Zircon scheduler

Overview

The Zircon scheduler is a hybrid scheduler that supports both Fair and Deadline scheduling disciplines. It runs independently on each logical CPU, managing its own set of run queues and coordinating with other CPUs via Inter-Processor Interrupts (IPIs).

The primary goal of the scheduler is to share CPU bandwidth among competing threads while guaranteeing the timing requirements of critical workloads (such as audio, graphics, and high-frequency sensors).

Scheduling disciplines

Fair scheduling

Fair scheduling is the primary scheduling discipline for general-purpose workloads in the system. It divides CPU bandwidth between competing threads such that each receives a weighted proportion of the CPU over time.

Weight-Based Allocation: Each thread is assigned a weight. A thread with twice the weight of another receives approximately twice the CPU time.
Virtual Timeline: Ready threads are ordered in a balanced binary tree (WAVL tree) based on a virtual finish time. Higher-weighted threads are ordered closer to the front, but lower-weighted threads are guaranteed timely execution to prevent starvation and unbounded priority inversion.
Scheduling Period: The scheduling period adapts to the number of competing threads. If too many threads compete, the period stretches to ensure each gets at least a Minimum Granularity slice, improving throughput.

For a detailed look at the Fair Scheduling algorithm math and ordering criteria, see Fair Scheduler Mechanics.

Deadline scheduling

Deadline scheduling is supported for latency-critical tasks that require firm timing guarantees and must not partake in proportional slowdowns during overload conditions.

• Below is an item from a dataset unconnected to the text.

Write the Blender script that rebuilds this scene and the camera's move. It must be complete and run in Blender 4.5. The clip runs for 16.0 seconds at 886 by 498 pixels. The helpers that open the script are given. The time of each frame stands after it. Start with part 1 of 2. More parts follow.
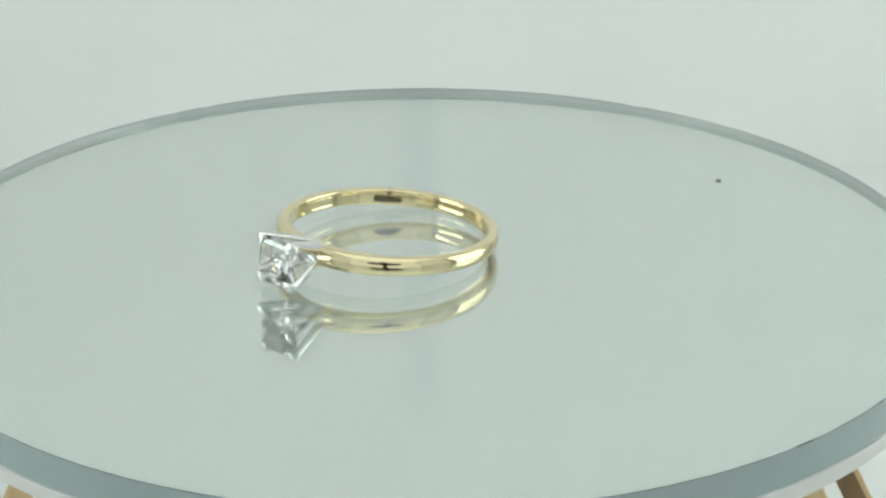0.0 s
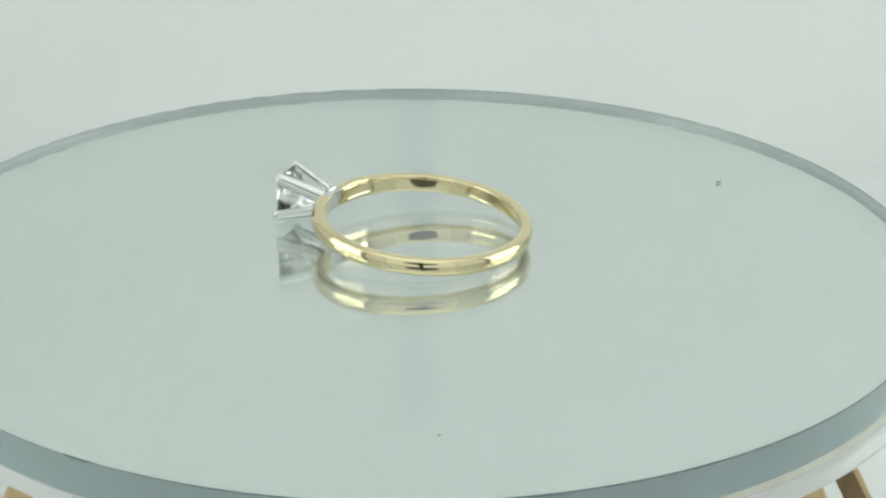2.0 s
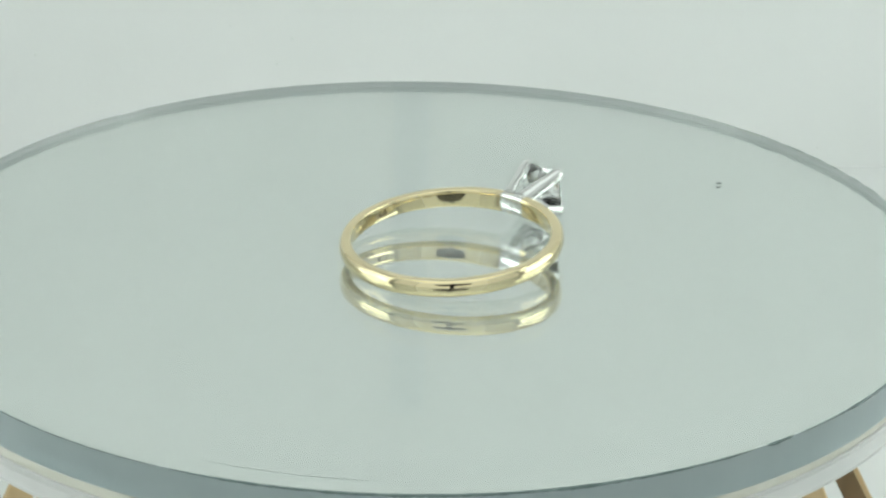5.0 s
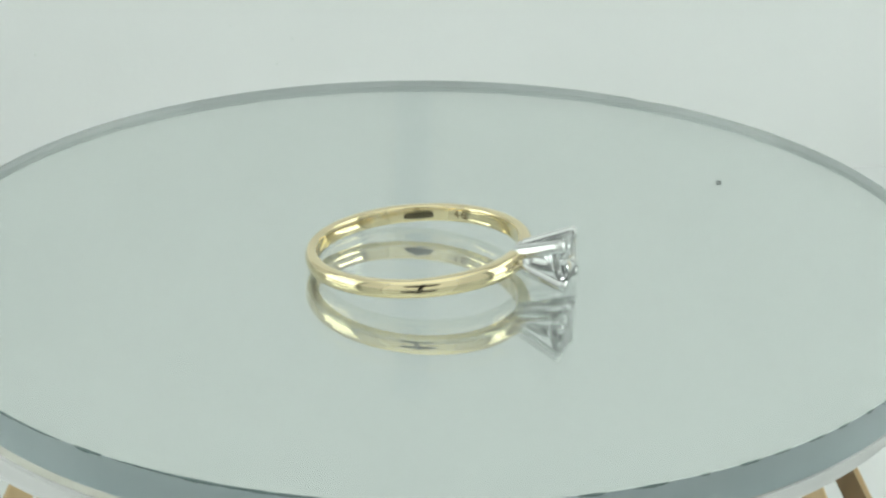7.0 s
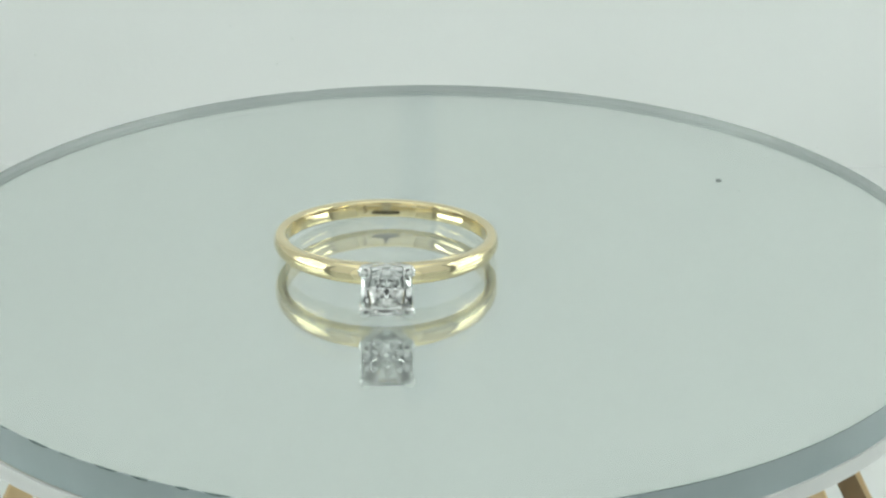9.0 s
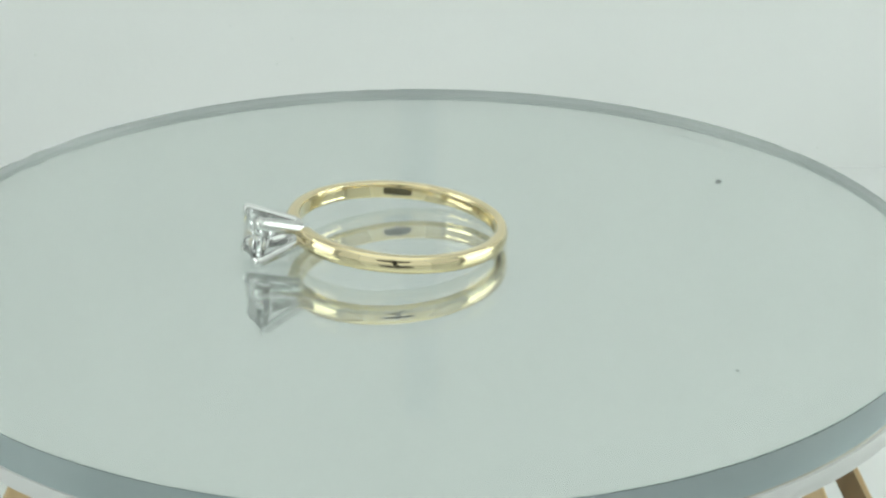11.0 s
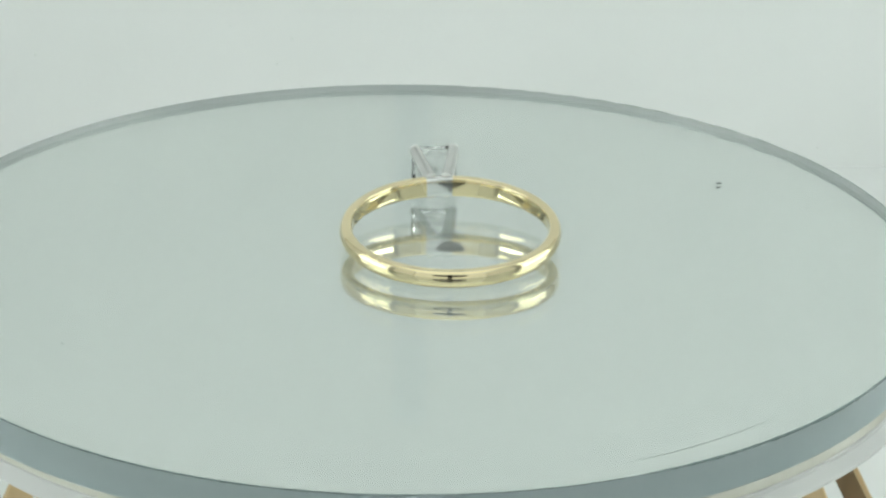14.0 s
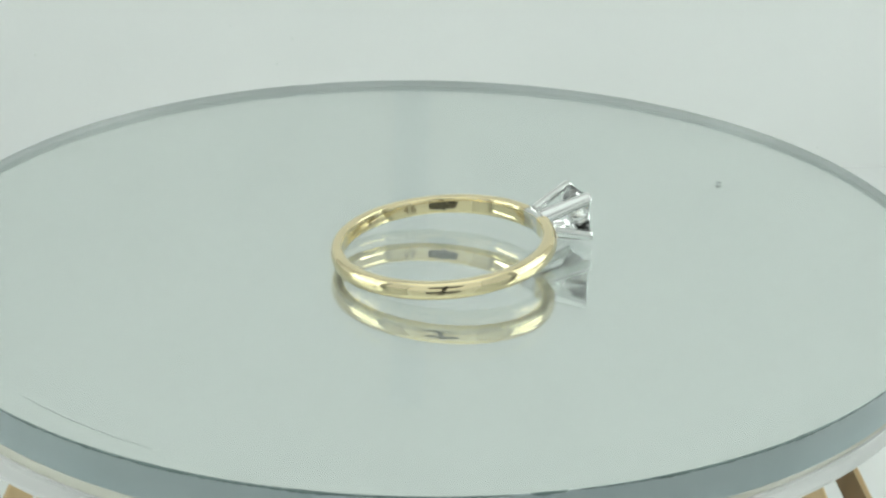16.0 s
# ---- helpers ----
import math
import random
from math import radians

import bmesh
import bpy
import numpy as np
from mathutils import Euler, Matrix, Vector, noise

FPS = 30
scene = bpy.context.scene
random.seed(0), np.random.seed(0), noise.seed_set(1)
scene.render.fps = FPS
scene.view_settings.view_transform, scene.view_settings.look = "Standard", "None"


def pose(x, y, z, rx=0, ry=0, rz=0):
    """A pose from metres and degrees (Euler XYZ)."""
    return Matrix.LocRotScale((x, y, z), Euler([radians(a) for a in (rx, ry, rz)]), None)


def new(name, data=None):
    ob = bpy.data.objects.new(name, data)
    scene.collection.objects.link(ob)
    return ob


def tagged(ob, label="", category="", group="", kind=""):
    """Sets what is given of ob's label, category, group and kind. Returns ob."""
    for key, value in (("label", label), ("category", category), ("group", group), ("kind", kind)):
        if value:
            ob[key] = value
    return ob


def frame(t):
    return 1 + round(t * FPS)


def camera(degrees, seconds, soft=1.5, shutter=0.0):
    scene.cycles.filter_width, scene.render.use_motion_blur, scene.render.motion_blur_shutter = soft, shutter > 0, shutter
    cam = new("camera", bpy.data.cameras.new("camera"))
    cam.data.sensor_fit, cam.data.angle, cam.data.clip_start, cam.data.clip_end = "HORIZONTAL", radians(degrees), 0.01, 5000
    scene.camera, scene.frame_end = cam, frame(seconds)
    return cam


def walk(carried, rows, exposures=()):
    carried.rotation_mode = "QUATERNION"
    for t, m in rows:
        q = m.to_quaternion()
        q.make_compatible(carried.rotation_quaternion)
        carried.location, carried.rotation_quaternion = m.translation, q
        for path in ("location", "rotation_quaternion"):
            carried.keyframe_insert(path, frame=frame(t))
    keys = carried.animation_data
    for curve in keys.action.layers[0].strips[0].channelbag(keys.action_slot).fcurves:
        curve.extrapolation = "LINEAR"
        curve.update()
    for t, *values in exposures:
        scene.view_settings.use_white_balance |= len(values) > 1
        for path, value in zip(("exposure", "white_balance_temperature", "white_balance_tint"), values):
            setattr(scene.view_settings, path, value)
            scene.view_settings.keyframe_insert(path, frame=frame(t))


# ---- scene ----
# A ring on a slowly turning mirror disc inside a small white light tent.
# Lengths below are in millimetres where a name ends in _MM; MM turns them into metres.
MM = 0.001
TURN = 0.610852            # radians per second, clockwise from above

# ---------- camera ----------
cam = camera(21.631, 16.0, soft=2.4)
EYE = (Matrix.Translation((0.0, -0.19354, 0.08151)) @ pose(0, 0, 0, 0, 0, -0.6429)
       @ pose(0, 0, 0, 90 - 22.8388 + 0.0728) @ pose(0, 0, 0, 0, 0, 0.4235))
walk(cam, [(0.0, EYE), (16.0, EYE)], exposures=[(0.0, 0.0), (16.0, 0.0)])

# ---------- world: the dim room outside the tent ----------
world = bpy.data.worlds.new("dim_room")
world.use_nodes = True
world.node_tree.nodes["Background"].inputs["Color"].default_value = (0.012, 0.014, 0.014, 1)
world.node_tree.nodes["Background"].inputs["Strength"].default_value = 1.0
scene.world = world
BAR_POWER = 7.9            # brightness of the bars on the tent's sides
TOP_POWER = 1.16           # brightness of the fill panel added under its top
FRONT_POWER = 0.82         # brightness of the panel behind the camera
PANEL_TINT = (0.897, 1.0, 0.945)

# ---------- materials ----------


def material(name, colour, rough=0.5, metal=0.0, **more):
    m = bpy.data.materials.new(name)
    m.use_nodes = True
    b = m.node_tree.nodes["Principled BSDF"]
    b.inputs["Base Color"].default_value = (*colour, 1)
    b.inputs["Roughness"].default_value = rough
    b.inputs["Metallic"].default_value = metal
    for key, value in more.items():
        b.inputs[key.replace("_", " ")].default_value = value
    return m


def grain(m, scale, low, high, stretch=(1, 1, 1), bump=0.0, bump_scale=None, detail=4.0, depth=0.0002):
    """Mottles the base colour between two tones and adds fine relief."""
    t = m.node_tree
    b = t.nodes["Principled BSDF"]
    co = t.nodes.new("ShaderNodeTexCoord")
    mp = t.nodes.new("ShaderNodeMapping")
    mp.inputs["Scale"].default_value = stretch
    t.links.new(co.outputs["Object"], mp.inputs["Vector"])
    n = t.nodes.new("ShaderNodeTexNoise")
    n.inputs["Scale"].default_value = scale
    n.inputs["Detail"].default_value = detail
    t.links.new(mp.outputs["Vector"], n.inputs["Vector"])
    r = t.nodes.new("ShaderNodeValToRGB")
    r.color_ramp.elements[0].position, r.color_ramp.elements[1].position = 0.3, 0.7
    r.color_ramp.elements[0].color, r.color_ramp.elements[1].color = (*low, 1), (*high, 1)
    t.links.new(n.outputs["Fac"], r.inputs["Fac"])
    t.links.new(r.outputs["Color"], b.inputs["Base Color"])
    if bump:
        n2 = t.nodes.new("ShaderNodeTexNoise")
        n2.inputs["Scale"].default_value = bump_scale or scale * 4
        n2.inputs["Detail"].default_value = 3.0
        t.links.new(mp.outputs["Vector"], n2.inputs["Vector"])
        bm_ = t.nodes.new("ShaderNodeBump")
        bm_.inputs["Strength"].default_value = bump
        bm_.inputs["Distance"].default_value = depth
        t.links.new(n2.outputs["Fac"], bm_.inputs["Height"])
        t.links.new(bm_.outputs["Normal"], b.inputs["Normal"])
    return m


FABRIC = grain(material("white_tent_fabric", (0.8, 0.8, 0.8), 0.9), 25, (0.865, 0.872, 0.865), (0.895, 0.897, 0.892), bump=0.15, bump_scale=900)
SEAM = grain(material("grey_seam_fabric", (0.77, 0.77, 0.77), 0.9), 120, (0.806, 0.822, 0.828), (0.830, 0.842, 0.846))
GLASS = material("clear_glass", (0.98, 1.0, 0.99), 0.0, Transmission_Weight=0.90, IOR=1.5)
EDGE_GLASS = grain(material("ground_glass_edge", (0.5, 0.6, 0.6), 0.3, Transmission_Weight=0.5, IOR=1.5), 200, (0.56, 0.66, 0.68), (0.61, 0.705, 0.725))
SILVER = material("silvering", (0.80, 0.83, 0.817), 0.0, 1.0)
BACKING = grain(material("ivory_backing_paint", (0.6, 0.56, 0.45), 0.5), 160, (0.63, 0.612, 0.53), (0.77, 0.755, 0.685))
PLATTER = grain(material("white_plastic", (0.78, 0.77, 0.77), 0.3), 60, (0.62, 0.615, 0.61), (0.72, 0.71, 0.70))
CHIP = material("chipped_glass_edge", (0.15, 0.205, 0.20), 0.4)
SCUFF = material("scuff", (0.74, 0.80, 0.775), 0.7)
DUST = material("grey_dust", (0.42, 0.47, 0.45), 0.9)
DARK_SPOT = material("dark_sensor_spot", (0.012, 0.02, 0.018), 0.8)
PALE_LINT = material("pale_lint", (0.835, 0.845, 0.83), 0.9)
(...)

Guarantees: A deadline task specifies a Capacity (CPU time) and a Deadline (period). The scheduler guarantees that a task will receive its capacity within its deadline period if the overall deadline demand is feasible.
Precedence: Deadline tasks always take precedence over eligible fair tasks.
Overload Response: To ensure that all deadline tasks can be scheduled within their expected periods, the sum total of deadline demands must not exceed the processor's capacity. If the total deadline demand of a processor exceeds 100%, stochastic deadline misses are expected and the system will behave as though the periods of some or all task were multiplied by the overload factor.
Critical Priority: Deadline profiles can optionally be marked as critical. A critical deadline task receives absolute priority over normal deadline tasks during periods of CPU oversubscription, ensuring that essential workloads are not degraded by runaway standard deadline threads. In a correctly functioning system, total critical utilization should never exceed the limits of the processor, otherwise a kernel oops is emitted.

Run queues and selection

Each CPU maintains three primary run queues, implemented as augmented WAVL trees to satisfy efficient O(log n) operations:

Critical Deadline Run Queue: Contains runnable critical deadline tasks.
Deadline Run Queue: Contains runnable non-critical deadline tasks.
Fair Run Queue: Contains runnable fair tasks.

Thread selection

When choosing the next thread to run, the scheduler evaluates queues in the following order:

Critical Deadline Task: Picks the eligible critical deadline task with the earliest finish time.
Deadline Task: Picks the eligible deadline task with the earliest finish time.
Fair Task: Picks the eligible fair task with the earliest virtual finish time.
Idle/Power Thread: Runs when no other threads are eligible.

Preemption and timeslices

The scheduler sets a CPU-local preemption timer based on the selected thread's timeslice or the arrival of a deadline task. When the timer fires, execution stops on the current thread, and the scheduler re-evaluates which thread is the most suitable to run next.

CPU placement and migration

The scheduler performs load balancing and task placement based on several factors to optimize performance and thermal efficiency.

Placement criteria

When a thread wakes up or is unblocked, the scheduler selects a target CPU based on:

Affinity: The thread's user-defined CPU affinity mask is prioritized.
Last CPU: Running on the last CPU helps preserve cache warmness (Intra-cluster affinity).
Idle States: Highly prioritized if the core avoids context-switch overhead of a busy CPU.

Work stealing

To maintain load balance, a CPU with no eligible work will attempt to steal work from other busy CPUs.

Cluster Awareness: The scheduler is conscious of the CPU topology. CPU stealing prioritizes local clusters over distant clusters to capitalize on better shared cache performance levels and reduce migration penalties.

Power and energy awareness

The scheduler uses local energy models and power level controls to optimize power consumption and thermal performance.

Performance Scales: Account for individual CPU performance multipliers inside budget calculations.
Dynamic Voltage and Frequency Scaling (DVFS): Adjust processor workloads supporting user-defined limits while striving to meet deadline schedules.